Old-style Communism won’t be back, but a variety of forms of excessive market intervention will return. And these will fail. The poor suffered under market fundamentalism—we had trickle-up economics, not trickle-down economics. But the poor will suffer again under these new regimes, which will not deliver growth. Without growth there cannot be sustainable poverty reduction. There has been no successful economy that has not relied heavily on markets. Poverty feeds disaffection. The inevitable downturns, hard to manage in any case, but especially so by governments brought to power on the basis of rage against American-style capitalism, will lead to more poverty.
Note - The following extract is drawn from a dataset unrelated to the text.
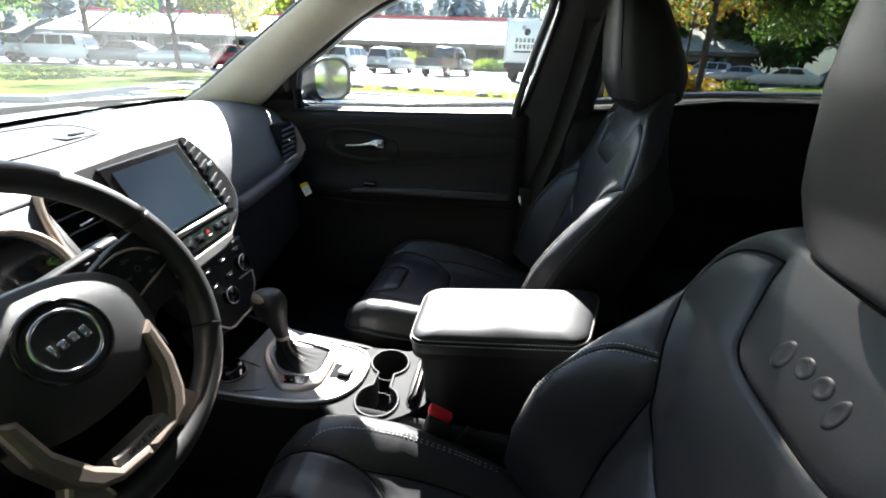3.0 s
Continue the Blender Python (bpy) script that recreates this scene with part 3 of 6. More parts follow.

Of course, he does not disappoint by making the following stab at the IMF and the Washington Concensus:
... the way that America has responded to the current economic crisis has been the last straw. During the East Asia crisis, just a decade ago, America and the I.M.F. demanded that the affected countries cut their deficits by cutting back expenditures—even if, as in Thailand, this contributed to a resurgence of the aids epidemic, or even if, as in Indonesia, this meant curtailing food subsidies for the starving. America and the I.M.F. forced countries to raise interest rates, in some cases to more than 50 percent. They lectured Indonesia about being tough on its banks—and demanded that the government not bail them out. What a terrible precedent this would set, they said, and what a terrible intervention in the Swiss-clock mechanisms of the free market.
The only quibble I have at this time is that currently the United States does not have to defend a peg which was what the Asian countries were faced with - hence higher interest rates.